This feature from the blog 501 Places, about how different sorts of travellers approach new places, made me laugh and cringe at the same time.

I’m ashamed to say that I’m a Military General, with everything planned out in the finest detail. On our latest trip to Amsterdam, I printed out a map and marked each hotel, restaurant and sight that we were to visit, then I worked out how we were going to get to each one. With two young boys and a toddler in tow, I wasn’t leaving anything to chance.  

It wasn’t always so. In days of yore, I was very much the fearless wanderer, leaping onto trans-continental trains at whim, barely glancing at guidebooks before arriving in a destination, getting to town late at night without pre-booked accommodation or sometimes even the faintest idea of where to stay,… It was mad and glorious, and I took it all for granted. It’s only now that I appreciate the intoxicating hedonism of those freewheeling days.

Of course, when you’re responsible only for yourself, it doesn’t matter if you screw up and end up spending the night on a bench in the bus station or dining on the last stale croissant left in the shop. The scrapes you inevitably get into are all part of the romance of travel. With kids, finding yourself without a hotel room or discovering that every restaurant in town has closed for the night or that there’s nowhere to get nappies and milk, is no laughing matter.

On the other hand, I don’t want to turn into a travel fascist who reduces each holiday to a series of boxes that have to be ticked. There has to be room for the spontaneous – it’s often the unplanned, most random experiences that form our most lasting and precious of memories. Part of the problem is that I’m a travel writer as well as a travelling parent, which means that I generally approach a destination with a specific agenda and have a certain number of places that I have to visit and review.

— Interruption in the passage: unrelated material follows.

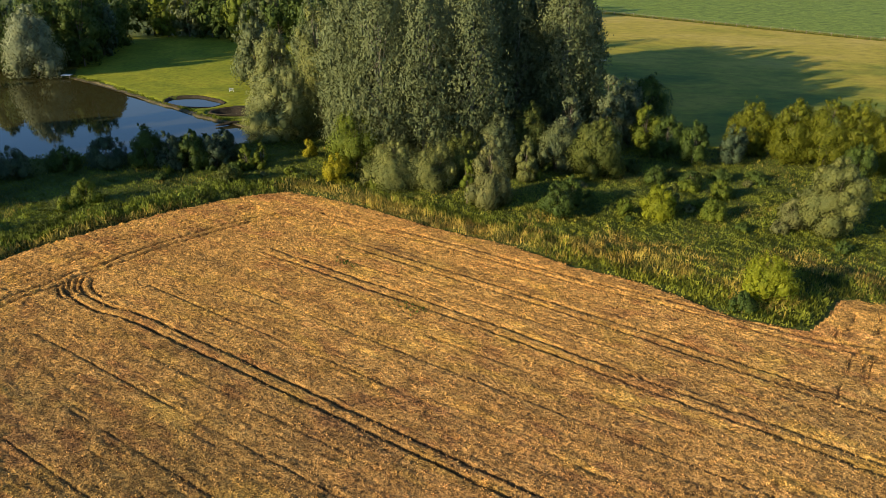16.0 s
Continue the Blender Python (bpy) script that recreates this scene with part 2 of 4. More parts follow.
WEEDS = rounded([(-1.0, 20), (-0.2, 37), (0.0, 43.3), (0.4, 49), (1.2, 54.6), (2.4, 55.6), (4.2, 54.6), (5.8, 56.2), (8.2, 58.6), (10, 57), (12.1, 55.2), (16.8, 51.7), (21.1, 48.6), (25.2, 46), (30, 42.6), (45, 32), (60, 20)], 3)
POND = rounded([(-47, 232), (-53, 237.6), (-60, 242.5), (-67, 248.4), (-76, 256.9), (-86, 266), (-95.3, 275.9), (-104, 283), (-111.6, 289), (-118, 292), (-126, 300), (-140, 308), (-160, 303), (-176, 300), (-200, 297), (-225, 280), (-215, 240), (-175, 225), (-140, 212), (-116, 206), (-104, 209), (-96, 213), (-84, 216), (-72, 217), (-60, 219), (-50, 224), (-45, 228), (-47, 232)], 4)
POND = [(x, y + (0.5 * math.sin(0.42 * x) + 0.35 * math.sin(1.1 * x + 1) if -112 < x < -47 and y > 233 else 0)) for x, y in POND]
PIT = rounded([(-75.6, 258.2), (-75.5, 262), (-71, 264), (-66, 261.5), (-62.6, 257.6), (-64.5, 253.6), (-70, 254.4), (-75.6, 258.2)], 4)
PIT_DRY = rounded([(-63, 247.6), (-62, 250.5), (-57, 253.5), (-52, 252), (-53, 246), (-58, 245.5), (-63, 247.6)], 4)
ISLAND = rounded([(-142, 239), (-139, 245), (-130, 246), (-122, 243.5), (-121, 240), (-130, 237.5), (-142, 239)], 3)
ISLAND_TREE = rounded([(-160, 266), (-156, 272), (-147, 272), (-142, 268), (-146, 264), (-155, 263), (-160, 266)], 3)
PENINSULA = [(-44, 231), (-47.6, 233.4), (-53, 238.2), (-60, 243.1), (-67, 249), (-76, 257.6), (-86, 266.6), (-95.3, 276.5), (-104, 283.6), (-111.6, 290), (-114, 297), (-118, 310), (-125, 330), (-120, 360), (-60, 362), (-25, 320), (-25, 262)]
FENCE_A, FENCE_B = (30.0, 460.0), (262.0, 267.5)
PASTURE = [(30, 250), (30, 459), (186.5, 329.2), (110.8, 231.5), (106, 226.5), (92, 213), (76, 209), (52, 216), (40, 222)]
BEETS_FAR = [(28.5, 465), (262, 271.5), (900, 100), (900, 900), (-100, 900)]
POTATO = [(112.5, 229.5), (189, 328.5), (262, 268), (262, 196), (140, 199.4), (126, 203.6), (116, 213)]
DIRT = rounded([(92, 202), (96, 205), (103, 207.6), (107, 211.5), (112, 213), (117, 209.5), (126, 202.6), (140, 199), (170, 196), (170, 193.4), (140, 195), (124, 194.6), (116, 196.4), (108, 198.4), (100, 200.2), (92, 202)], 3)


def s_line(s, xs, drift=0.0):
    return [(x, (s + drift * max(0.0, x) - 0.595 * x) / 0.804) for x in xs]


def pair(pts, gauge=1.55):
    """Two wheel ruts on either side of a line."""
    out = []
    for side in (-0.5, 0.5):
        run = []
        for k, (x, y) in enumerate(pts):
            x0, y0 = pts[max(k - 1, 0)]
            x1, y1 = pts[min(k + 1, len(pts) - 1)]
            n = math.hypot(x1 - x0, y1 - y0)
            run.append((x - (y1 - y0) / n * gauge * side, y + (x1 - x0) / n * gauge * side))
        out.append(run)
    return out


RUTS = []      # (line, depth 0 to 1, half width)


def add_pair(pts, depth, half=0.21, gauge=1.6):
    for run in pair(pts, gauge):
        RUTS.append((run, depth, half))


add_pair(rounded(s_line(31.6, [-95, -70, -45, -28]) + [(-21.5, 57.2), (-15.5, 54.6), (-11.4, 51.4), (-8.8, 48), (-7.4, 43.1), (-7, 34), (-7, 24)], 5), 0.75, 0.18)
add_pair(rounded(s_line(55.2, [-76, -50, -25, -8, 0]) + [(7.4, 66), (13, 62), (23.2, 56.2), (31.9, 50.9), (38.6, 47.2), (60, 34)], 4), 1.0)
add_pair(rounded(s_line(65.6, [-72, -45, -20, 0, 20, 40, 70]), 3), 1.0)
add_pair(rounded([(-60.2, 159.0), (-58.4, 156.6), (-54.4, 153.3)] + s_line(91.9, [-48, -25, -10, 5, 25, 50, 90]), 3), 1.0, 0.24)
add_pair(s_line(114.4, [-36, -20, -5]) + s_line(113.6, [10, 20]) + s_line(112.4, [36, 60]), 0.9, 0.25)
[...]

This can make for a certain rigidity.

Happily, then, there’s must be a little of the Useless Planner in me too. I draw up lists, make dots on maps, and construct schedules, only for them to crumble in the face of intractable reality. The toddler doesn’t nap when he should, or the boys are hungry earlier than expected or don’t fancy pancakes, or somebody throws up, or we get lost, or the weather lets us down. Or a combination of the aforementioned. And that’s when the real holiday starts – when we’re forced to wing it, and in doing so, open ourselves up to the chance events and encounters that are what travel is really all about.

What about you? What sort of a family explorer are you?